Tally the lines containing "Euler" and report the number alone.

======== Provided material

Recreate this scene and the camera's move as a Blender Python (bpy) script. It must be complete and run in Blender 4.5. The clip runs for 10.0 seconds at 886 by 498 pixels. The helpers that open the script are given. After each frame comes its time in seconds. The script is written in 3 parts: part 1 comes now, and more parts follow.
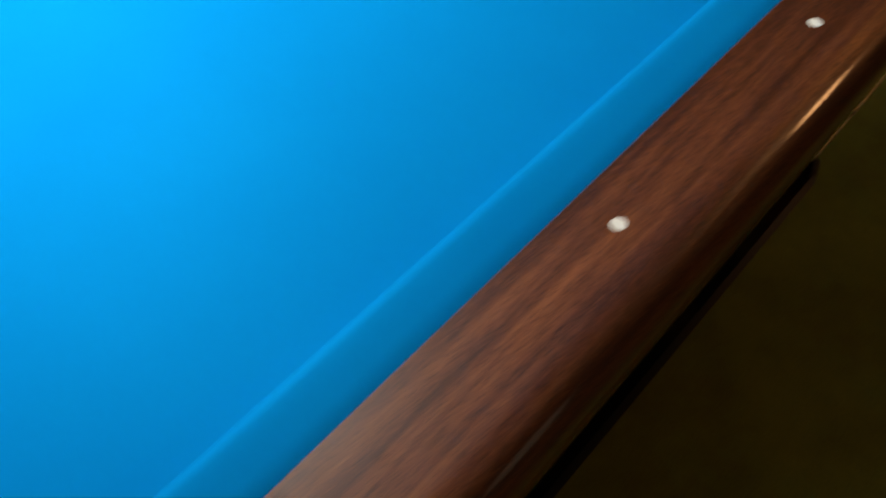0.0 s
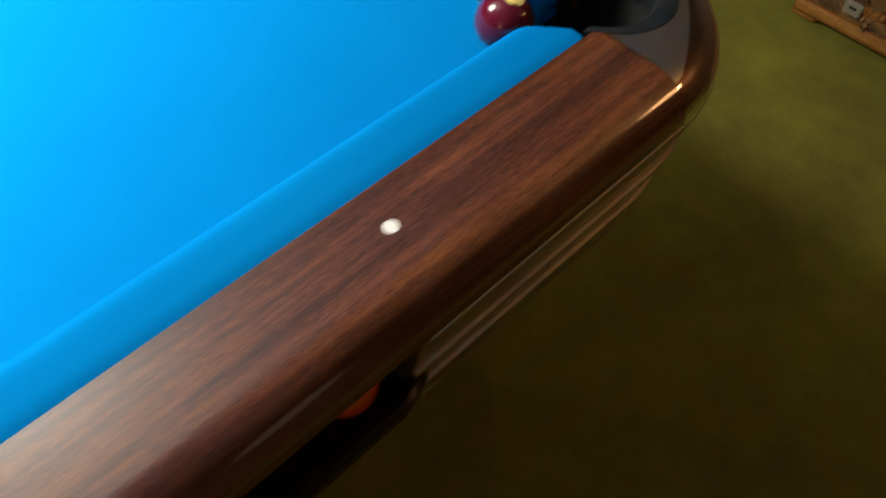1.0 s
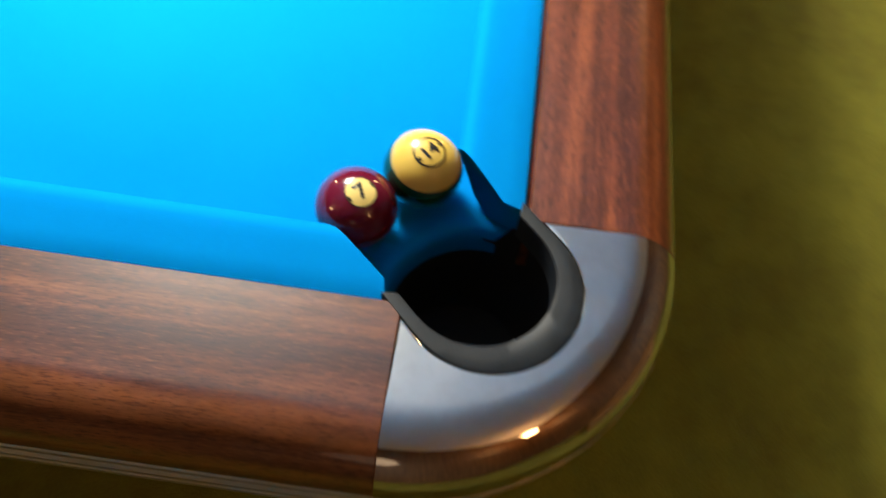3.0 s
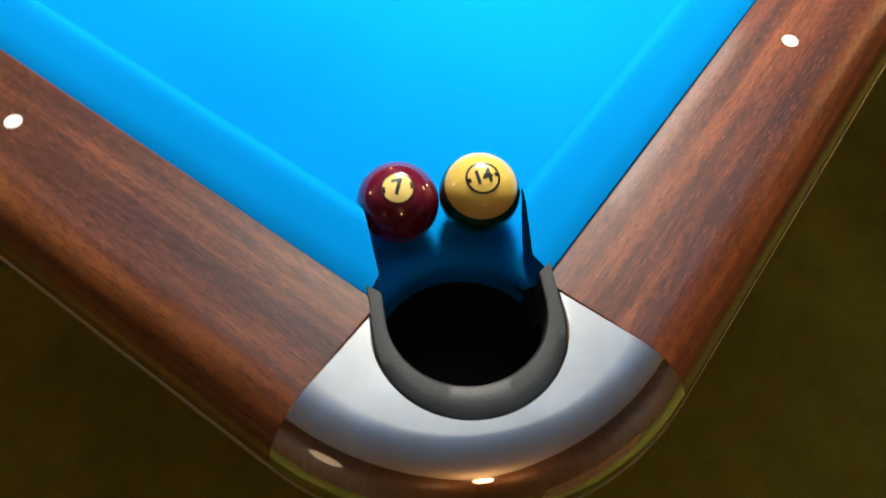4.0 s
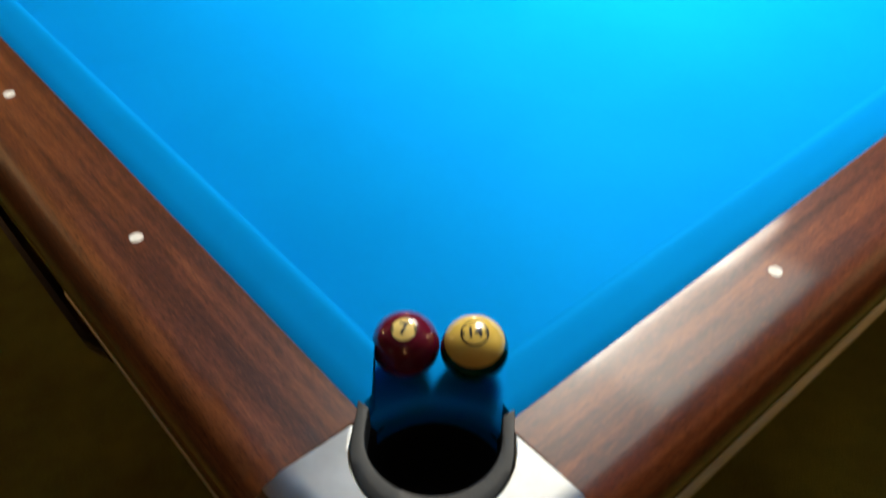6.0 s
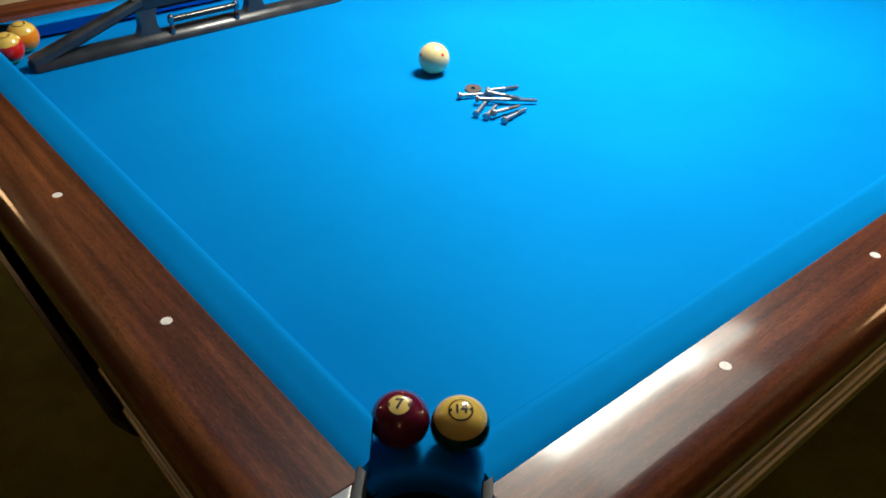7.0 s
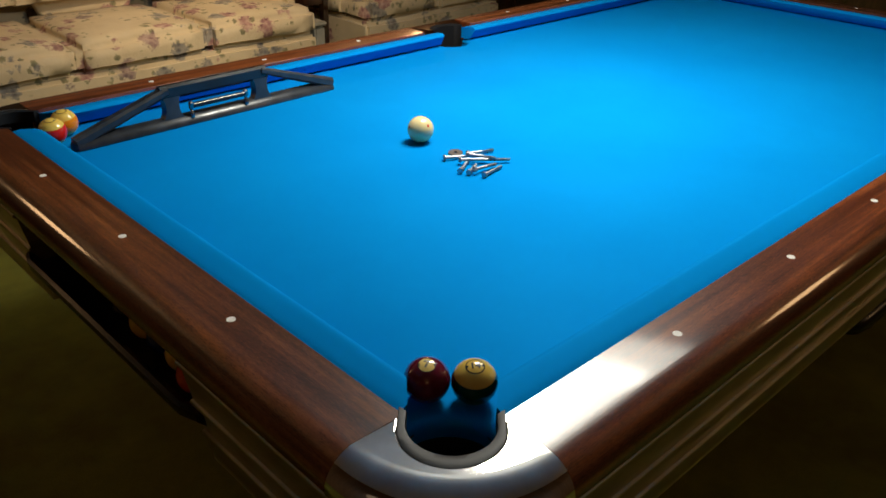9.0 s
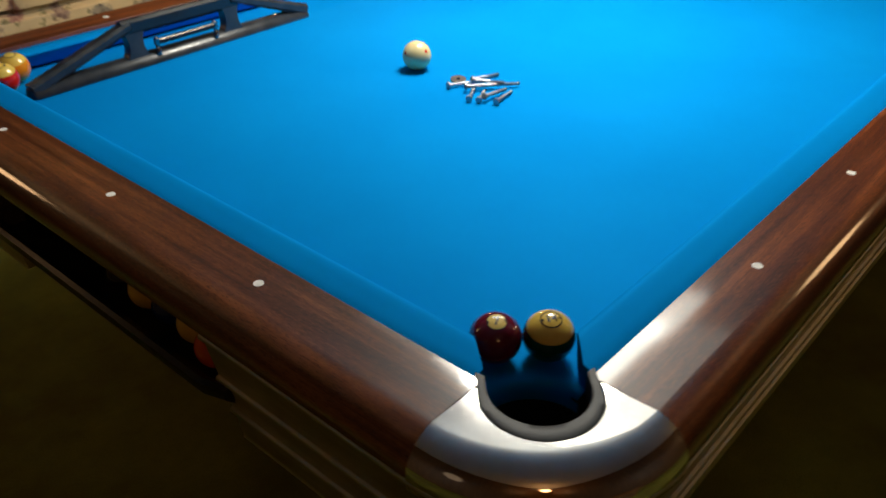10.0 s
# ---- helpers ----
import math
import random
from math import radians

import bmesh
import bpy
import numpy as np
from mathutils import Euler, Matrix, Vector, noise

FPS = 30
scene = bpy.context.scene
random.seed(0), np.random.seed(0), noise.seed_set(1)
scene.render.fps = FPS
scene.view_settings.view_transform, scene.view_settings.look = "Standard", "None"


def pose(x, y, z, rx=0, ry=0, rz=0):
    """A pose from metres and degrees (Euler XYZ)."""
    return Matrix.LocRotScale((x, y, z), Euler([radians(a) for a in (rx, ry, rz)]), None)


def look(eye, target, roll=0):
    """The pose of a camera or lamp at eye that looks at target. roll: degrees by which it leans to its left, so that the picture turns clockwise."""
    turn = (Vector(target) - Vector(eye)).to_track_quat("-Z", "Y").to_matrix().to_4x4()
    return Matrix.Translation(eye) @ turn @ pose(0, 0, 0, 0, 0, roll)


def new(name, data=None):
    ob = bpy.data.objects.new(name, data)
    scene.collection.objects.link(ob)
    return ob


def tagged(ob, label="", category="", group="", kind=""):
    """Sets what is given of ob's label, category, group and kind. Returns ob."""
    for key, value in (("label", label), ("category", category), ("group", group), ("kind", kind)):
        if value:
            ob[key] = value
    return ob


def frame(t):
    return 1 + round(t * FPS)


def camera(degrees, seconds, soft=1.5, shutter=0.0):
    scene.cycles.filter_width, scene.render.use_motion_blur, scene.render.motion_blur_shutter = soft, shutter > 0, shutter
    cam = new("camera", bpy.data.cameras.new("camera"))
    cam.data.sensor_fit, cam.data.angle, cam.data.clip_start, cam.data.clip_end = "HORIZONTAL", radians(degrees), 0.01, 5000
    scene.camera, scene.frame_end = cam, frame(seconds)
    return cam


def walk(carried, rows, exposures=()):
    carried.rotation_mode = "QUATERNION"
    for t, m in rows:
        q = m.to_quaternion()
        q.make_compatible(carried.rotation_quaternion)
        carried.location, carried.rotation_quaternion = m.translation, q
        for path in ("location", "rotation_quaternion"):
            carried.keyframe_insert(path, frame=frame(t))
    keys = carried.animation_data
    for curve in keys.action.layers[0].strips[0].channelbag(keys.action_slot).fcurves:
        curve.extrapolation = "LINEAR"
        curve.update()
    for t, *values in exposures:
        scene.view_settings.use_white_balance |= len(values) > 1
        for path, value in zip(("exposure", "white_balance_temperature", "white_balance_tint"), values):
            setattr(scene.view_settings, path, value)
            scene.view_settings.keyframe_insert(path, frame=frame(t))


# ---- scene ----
cam = camera(56.0, 10.0, 1.6, 0.5)
PATH = [
    (0, (-0.2624, 1.0137, 1.3047), (0.1455, 0.5720, 0.5056), -1.14),
    (0.3, (-0.2877, 0.8852, 1.2768), (0.1296, 0.4067, 0.5042), -0.85),
    (0.5, (-0.2985, 0.8020, 1.2761), (0.0972, 0.3045, 0.5041), 2.41),
    (0.7, (-0.3393, 0.6949, 1.3117), (0.0545, 0.2463, 0.5094), 2.17),
    (1, (-0.3749, 0.5752, 1.2985), (0.0195, 0.1289, 0.4952), 4.18),
    (1.3, (-0.3745, 0.4351, 1.2819), (0.0396, 0.0190, 0.4724), 2.79),
    (1.5, (-0.3609, 0.3496, 1.2782), (0.0706, -0.0441, 0.4665), 2.55),
    (2, (-0.3442, 0.1712, 1.2430), (0.1548, -0.1249, 0.4285), 4.62),
    (2.5, (-0.3563, 0.0573, 1.2439), (0.1876, -0.1163, 0.4229), 8.71),
    (3, (-0.2923, -0.0005, 1.2794), (0.2222, 0.0019, 0.4219), 7.97),
    (3.2, (-0.2721, -0.0243, 1.2808), (0.2403, 0.0660, 0.4268), 5.10),
    (4.3, (-0.2281, -0.1579, 1.2730), (0.1874, 0.1519, 0.4178), 3.18),
    (4.5, (-0.2262, -0.1528, 1.2724), (0.1890, 0.1722, 0.4227), 3.10),
    (5, (-0.2212, -0.2206, 1.2857), (0.1828, 0.1707, 0.4589), 2.41),
    (5.5, (-0.2224, -0.2726, 1.3060), (0.1826, 0.1831, 0.5134), 0.83),
    (6, (-0.2557, -0.2965, 1.3314), (0.2258, 0.2515, 0.6474), 0.49),
    (6.2, (-0.2709, -0.3109, 1.3504), (0.2366, 0.2701, 0.7140), 1.15),
    (7.3, (-0.3756, -0.3996, 1.4001), (0.1806, 0.2190, 0.8450), 2.36),
    (7.5, (-0.4277, -0.4210, 1.4091), (0.1470, 0.2036, 0.8803), 1.90),
    (8, (-0.5050, -0.4991, 1.4115), (0.1035, 0.1378, 0.9382), 1.67),
    (8.5, (-0.5282, -0.5322, 1.4081), (0.0899, 0.1037, 0.9460), 1.57),
    (9, (-0.5385, -0.5293, 1.4062), (0.0798, 0.1027, 0.9391), 1.48),
    (9.5, (-0.5565, -0.4996, 1.3968), (0.0587, 0.1182, 0.9071), 0.78),
    (10, (-0.5422, -0.3535, 1.3539), (0.0925, 0.2016, 0.8163), 0.15),
]
EXPOSURES = [(0, 0.18), (0.5, 0.38), (1, 0.78), (1.5, 1.18), (2, 1.38), (2.5, 1.48), (3.2, 1.43), (4.5, 1.33), (5.5, 1.08), (6.2, 0.48), (7.3, 0.03), (8, -0.2), (10, -0.16)]
walk(cam, [(t, look(e, g, r)) for t, e, g, r in PATH], EXPOSURES)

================

* **Complete response**: 3